商品名、価格、簡単な説明はとても小さく印字された分厚いアクリルの札に書いてあるが、デパートより全然読みにくい、それが大事。POPやばらばらに主張する什器もない。デパートよりも棚下の照明が抑えてあるのかな。もちろん家電量販店の蛍光灯キンキン照明、大音量BGMをものともせずに、大きな赤文字の割引価格やスペックを見比べながら買い物するのが醍醐味、という人も少なからずいるのだろうが、こういう売り場は個人的に負荷が少なくて助かる。

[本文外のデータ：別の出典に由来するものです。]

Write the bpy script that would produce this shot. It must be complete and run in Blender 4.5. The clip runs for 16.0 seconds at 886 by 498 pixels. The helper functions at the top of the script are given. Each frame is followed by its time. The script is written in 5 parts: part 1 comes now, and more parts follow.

私も昔は海外家電や新製品、名作の香りを感じるためにリビナヤマギワとか時々行ったりしてたんですが、いつしかそういう期待感がさぼりがちで、初見なプロダクツもちらほら。
http://www2.meethue.com/ja-JP
http://www.brionvega.jp/products.html
http://www.imp.ne.jp/top.html

30年前に東急ハンズが「それまで売ってなかったもの"なんでも"売ってる、専門ごとプロのアドバイスも聞ける」で衝撃を与えたが、買い物の主体性は客サイド、悩んで迷って買い物していた。

蔦屋家電は「プロの”目利きでセレクト”の中から快適に選べる」、博物館テイストなライフスタイルテーマパークのような場所だった。見易い、悩まない。デートや家族のお出かけで廻れそう。飽きればソファで本読んだり、ボーネルンドで子供遊ばせたり。二子玉川ライフだ。